Hypetap Releases New Algorithm to Track Impact on Instagram
Social media marketing is proving a major benefit to most brands, thanks to its ability to make contact with customers and allow those customers to make contact as well. It improves engagement and makes for a better potential impact. Figuring out just how much impact is involved, however, can be difficult, and that's where a new algorithm from Hypetap comes into play.
The Hypetap algorithm allows users to measure influence on Instagram, showing how well posts from users are likely to perform in the wild. It was designed as a means to give Hypetap insight into whether or not an influencer would be able to get in on the Hypetap program, a program which Hypetap's co-founder Detch Singh admits is a complex process.

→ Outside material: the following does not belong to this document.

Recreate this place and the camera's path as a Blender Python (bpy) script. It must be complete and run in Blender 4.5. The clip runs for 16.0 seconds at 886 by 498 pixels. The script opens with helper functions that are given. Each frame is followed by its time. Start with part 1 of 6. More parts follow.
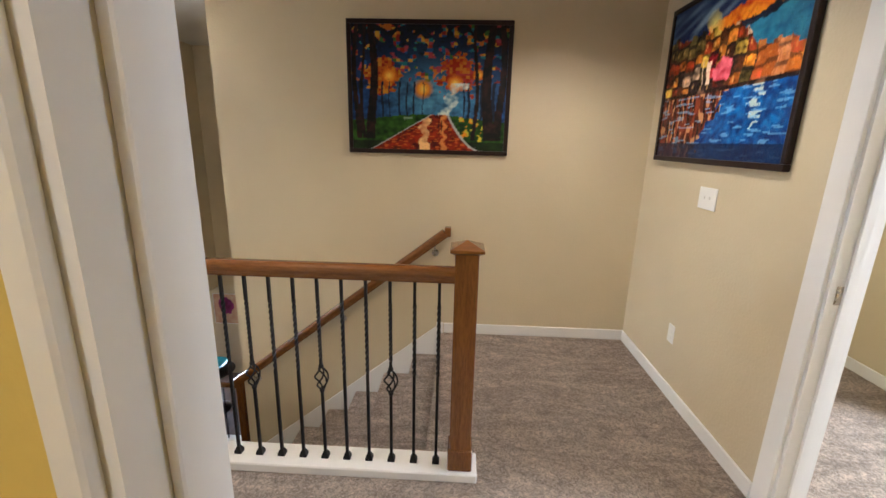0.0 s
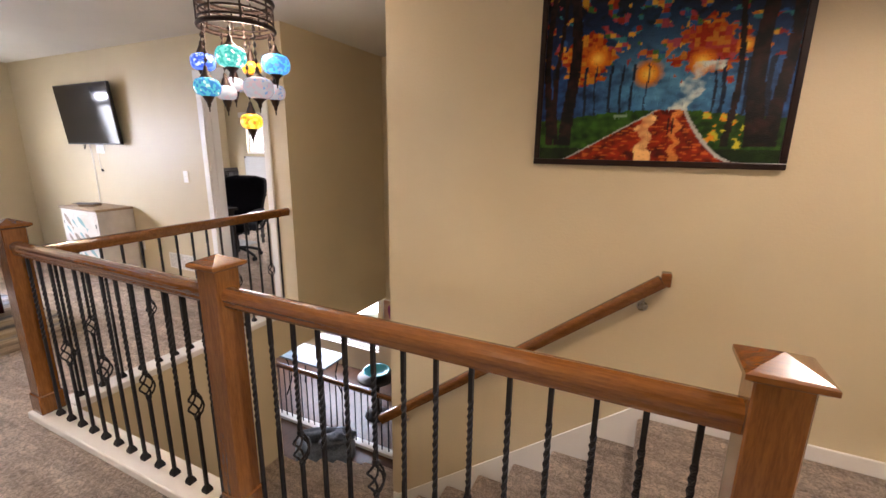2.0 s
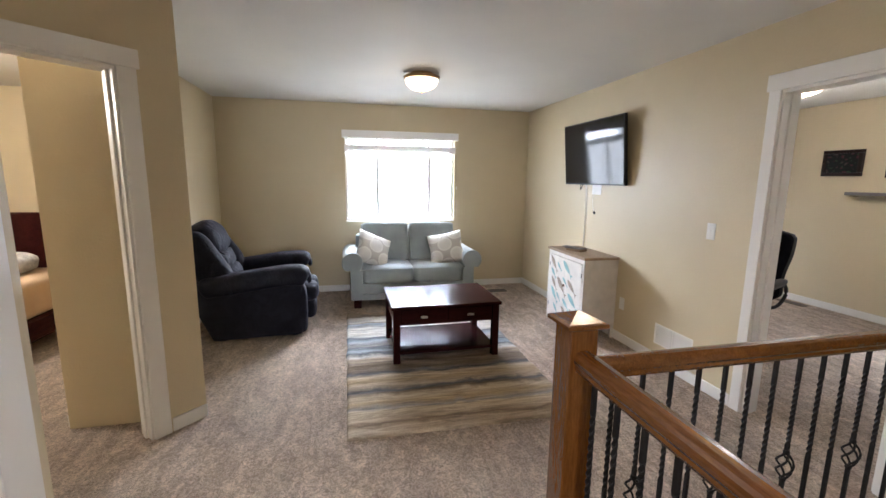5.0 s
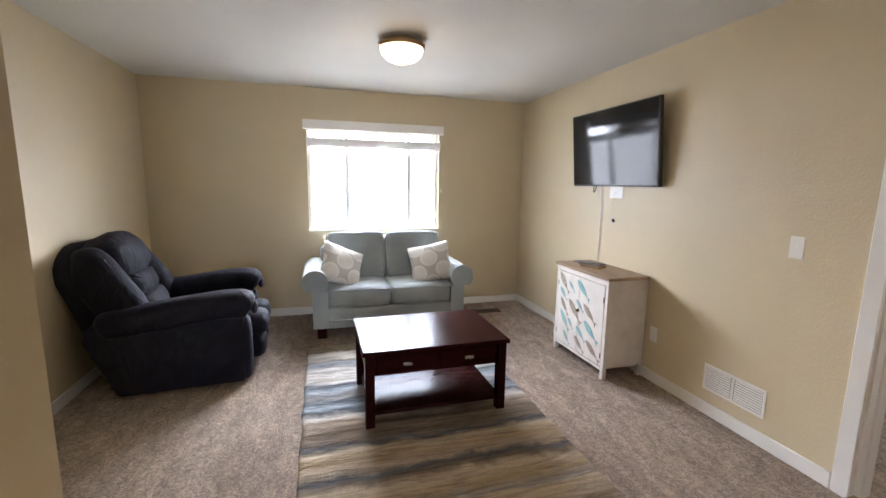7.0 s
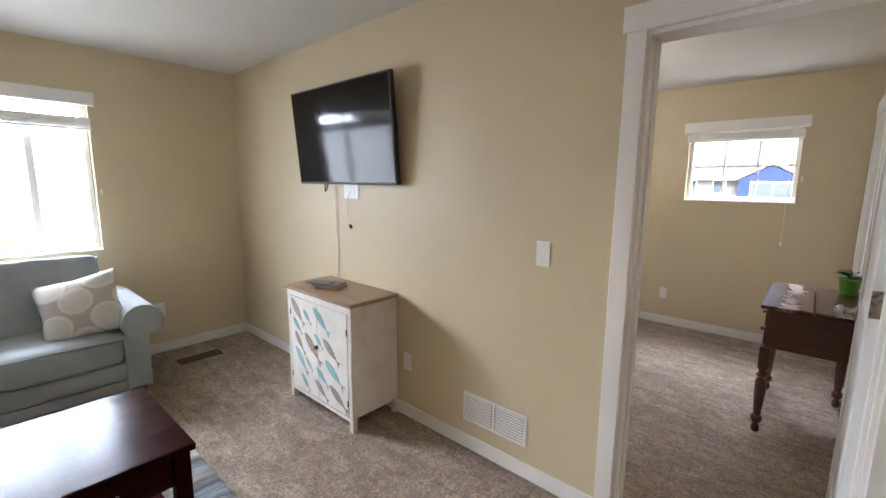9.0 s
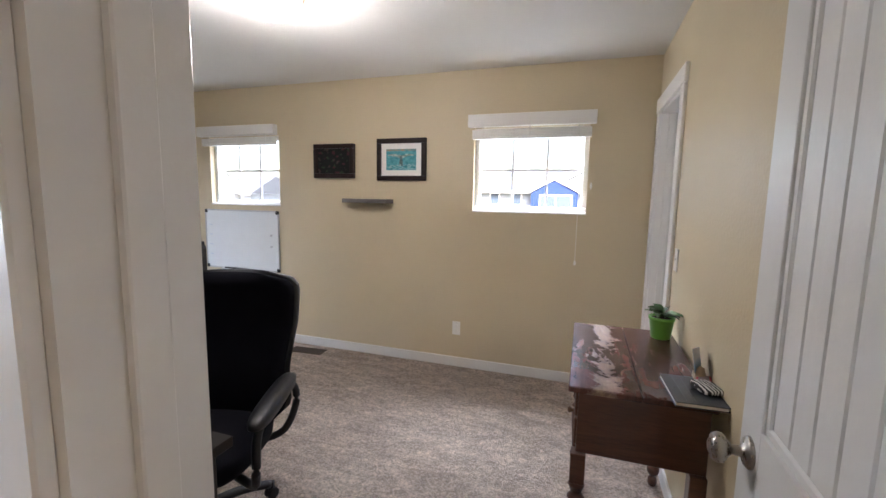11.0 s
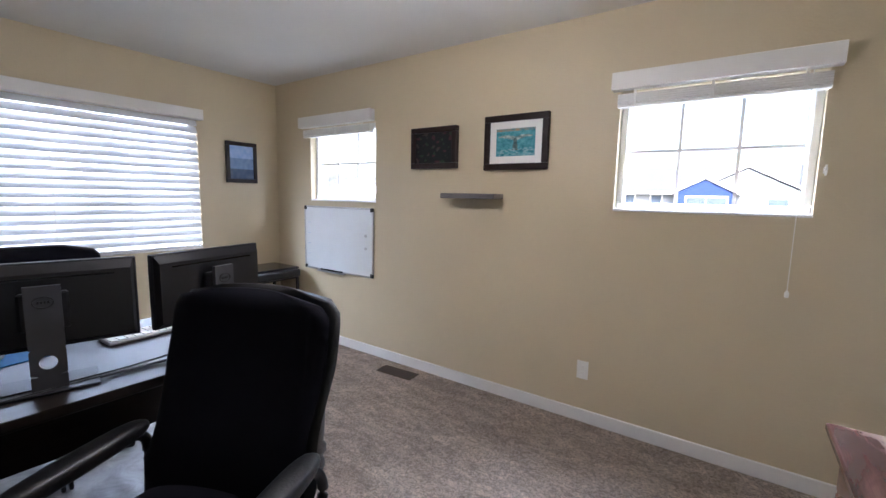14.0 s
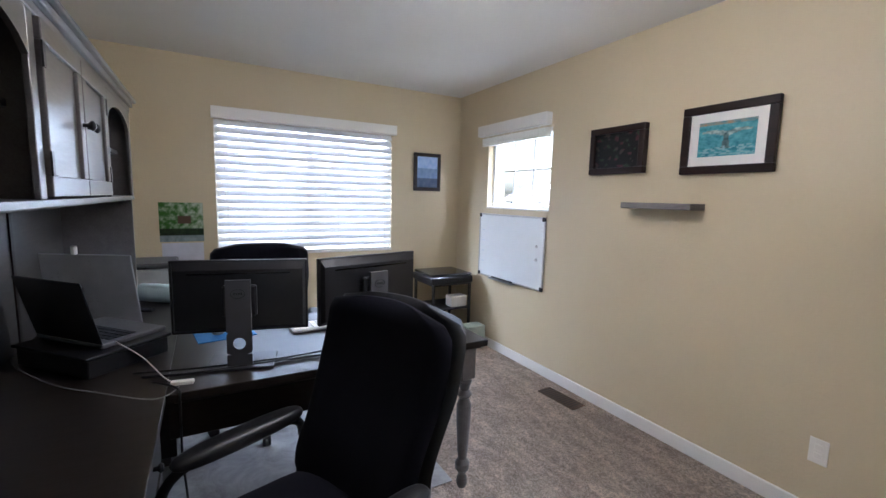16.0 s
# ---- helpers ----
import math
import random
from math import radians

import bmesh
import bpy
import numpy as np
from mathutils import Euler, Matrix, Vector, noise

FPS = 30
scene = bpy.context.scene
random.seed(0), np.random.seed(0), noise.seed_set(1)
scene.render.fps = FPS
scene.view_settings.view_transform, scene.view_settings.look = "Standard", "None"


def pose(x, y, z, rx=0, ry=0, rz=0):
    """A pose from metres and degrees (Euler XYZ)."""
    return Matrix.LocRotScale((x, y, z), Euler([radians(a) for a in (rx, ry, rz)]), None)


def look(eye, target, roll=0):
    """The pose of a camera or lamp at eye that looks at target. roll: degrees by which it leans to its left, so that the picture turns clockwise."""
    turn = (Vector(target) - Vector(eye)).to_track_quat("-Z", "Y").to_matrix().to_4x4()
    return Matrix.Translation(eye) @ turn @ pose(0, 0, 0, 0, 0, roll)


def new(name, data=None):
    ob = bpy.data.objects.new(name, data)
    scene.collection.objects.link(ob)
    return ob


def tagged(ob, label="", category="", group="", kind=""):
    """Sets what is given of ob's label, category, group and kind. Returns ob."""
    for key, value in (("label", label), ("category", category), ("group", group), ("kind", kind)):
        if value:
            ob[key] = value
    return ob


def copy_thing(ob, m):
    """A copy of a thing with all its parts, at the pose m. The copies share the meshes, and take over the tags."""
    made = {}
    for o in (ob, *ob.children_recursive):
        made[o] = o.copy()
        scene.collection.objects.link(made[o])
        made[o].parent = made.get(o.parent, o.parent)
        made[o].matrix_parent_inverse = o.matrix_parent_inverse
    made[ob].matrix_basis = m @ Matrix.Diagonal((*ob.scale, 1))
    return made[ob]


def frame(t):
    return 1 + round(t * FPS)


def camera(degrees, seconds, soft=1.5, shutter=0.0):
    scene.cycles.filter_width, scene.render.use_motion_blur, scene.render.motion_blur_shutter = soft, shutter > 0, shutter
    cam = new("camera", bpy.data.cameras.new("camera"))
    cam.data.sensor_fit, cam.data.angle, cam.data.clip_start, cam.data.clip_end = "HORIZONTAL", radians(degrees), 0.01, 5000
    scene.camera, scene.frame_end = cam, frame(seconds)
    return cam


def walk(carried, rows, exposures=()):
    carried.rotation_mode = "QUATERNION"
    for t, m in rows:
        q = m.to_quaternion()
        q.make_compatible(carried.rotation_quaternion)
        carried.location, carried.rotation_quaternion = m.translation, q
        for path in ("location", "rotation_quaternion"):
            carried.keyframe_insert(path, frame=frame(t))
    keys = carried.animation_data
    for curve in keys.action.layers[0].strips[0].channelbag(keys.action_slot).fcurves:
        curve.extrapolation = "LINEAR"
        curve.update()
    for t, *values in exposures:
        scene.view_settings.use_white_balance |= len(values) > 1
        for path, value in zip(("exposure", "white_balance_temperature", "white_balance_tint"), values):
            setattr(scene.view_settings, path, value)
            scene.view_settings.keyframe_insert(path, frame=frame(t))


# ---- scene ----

It's not just numbers of followers, Singh elaborates, but rather a much larger measure of total influence.
With the algorithm released, potential Hypetap members can get a better understanding of what's needed to be in on the program. Since the process of determining something like influence is constantly changing, about the only real way to address it was with an algorithm. Hypetap isn't done here, though, as it's poised to take on the next step in the process: influencer rates.

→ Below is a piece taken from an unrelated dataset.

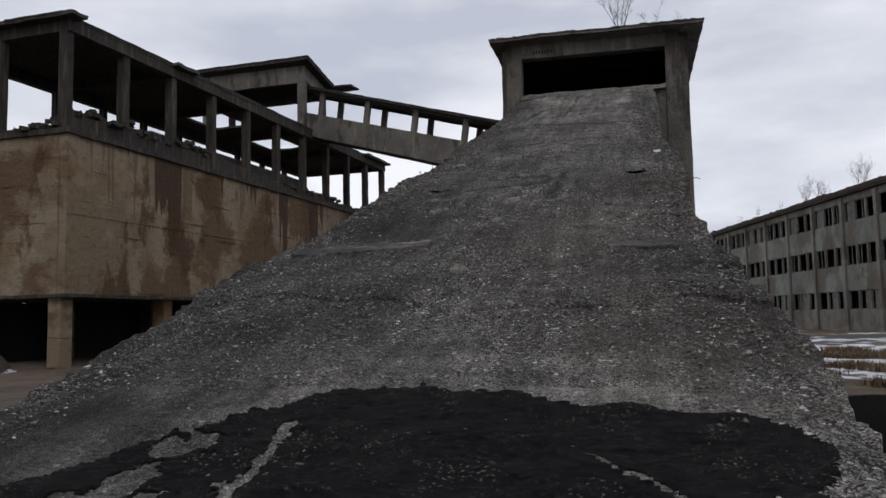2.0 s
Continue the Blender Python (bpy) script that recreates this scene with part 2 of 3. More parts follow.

Just determining who an influencer is isn't enough, Singh notes. It's also a matter of just how much to compensate an influencer. Singh explains the difficulties involved: “This has always been a problem for brands and influencers. It’s been the Wild West for pricing and it’s always evolving. Whilst there is no silver bullet for pricing, we’re in the process of finalizing a pricing algorithm based on influence on Instagram. Of course, this pricing would only serve as a guide and there would need to be adjustments depending on how involved certain campaigns are.”
Social media marketing's biggest problem is its fickle nature; just look at the Fine Brothers' channel on YouTube after its recent push to launch a branding effort for reaction videos. While it's recovered some in recent days, it's still well off its late January high point of just over 14 million subscribers. One misstep was all it took to lose nearly 10 percent of its subscriber base; is it no longer as valuable an influencer as a result? An algorithm might take more points into account, but since these fluctuate with time as well, is there any value in this? An advertiser might pay for a certain amount of influence today, but that influence may be up or down the next hour, let alone day.
Social media marketing is still comparatively new, so getting all the bugs ironed out of the process is important. Even an algorithm may not present the best measure, but Hypetap is certainly putting in the effort.